In recent years, the Today chain faced a combination of pressures common to other newspapers across the country, including a decline in sales and circulation. The national economic downturn also negatively impacted the company. Attempts reverse a loss in advertising revenue by increasing the cost of a single edition from .50 to .75 cents per issue while searching for a new buyer were unsuccessful. The final edition of the Today Newspaper was published on Thursday, July 2, 2009.

Today's closure leaves the Best Southwest region with only one print newspaper, the DeSoto-based Focus Daily News.

==Today family==

Front page of the Lancaster Today newspaper, December 11, 2008.

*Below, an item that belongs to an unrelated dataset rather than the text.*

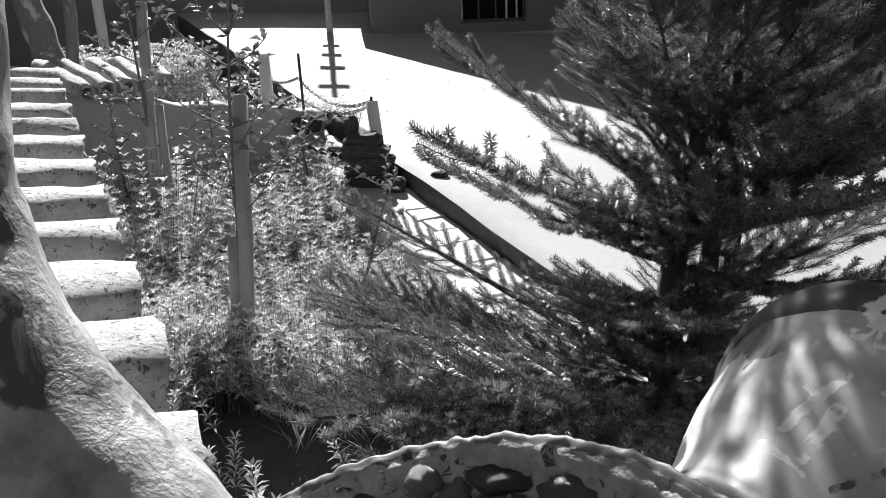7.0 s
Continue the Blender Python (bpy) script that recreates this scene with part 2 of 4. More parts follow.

 Today Newspapers served a total of six communities at one time or the other. Each paper was independent and published weekly in the interest of its city. On Thursday, March 19, 2009, the Cedar Hill, DeSoto, Duncanville, and Lancaster Today papers were merged into a single edition. That arrangement lasted up until the closure of Today Newspapers in July 2009. Prior to the merger, the circulation figures for the individual papers were: Lancaster Today (4,200), Duncanville Today (2,450), Cedar Hill Today (1,642), and DeSoto Today (1,133).

- Cedar Hill Today
- Duncanville Today
- DeSoto Today
- Grand Prairie Today
  - Launched September 7, 2007.
- Lancaster Today
  - Ceased publication in December 2006. A Lancaster news section was added to the DeSoto Today paper.
  - Publication resumed in January 2008.
- Midlothian Today
  - Bought out by Waxahachie Newspapers, Inc. in May 2006 and ceased publication.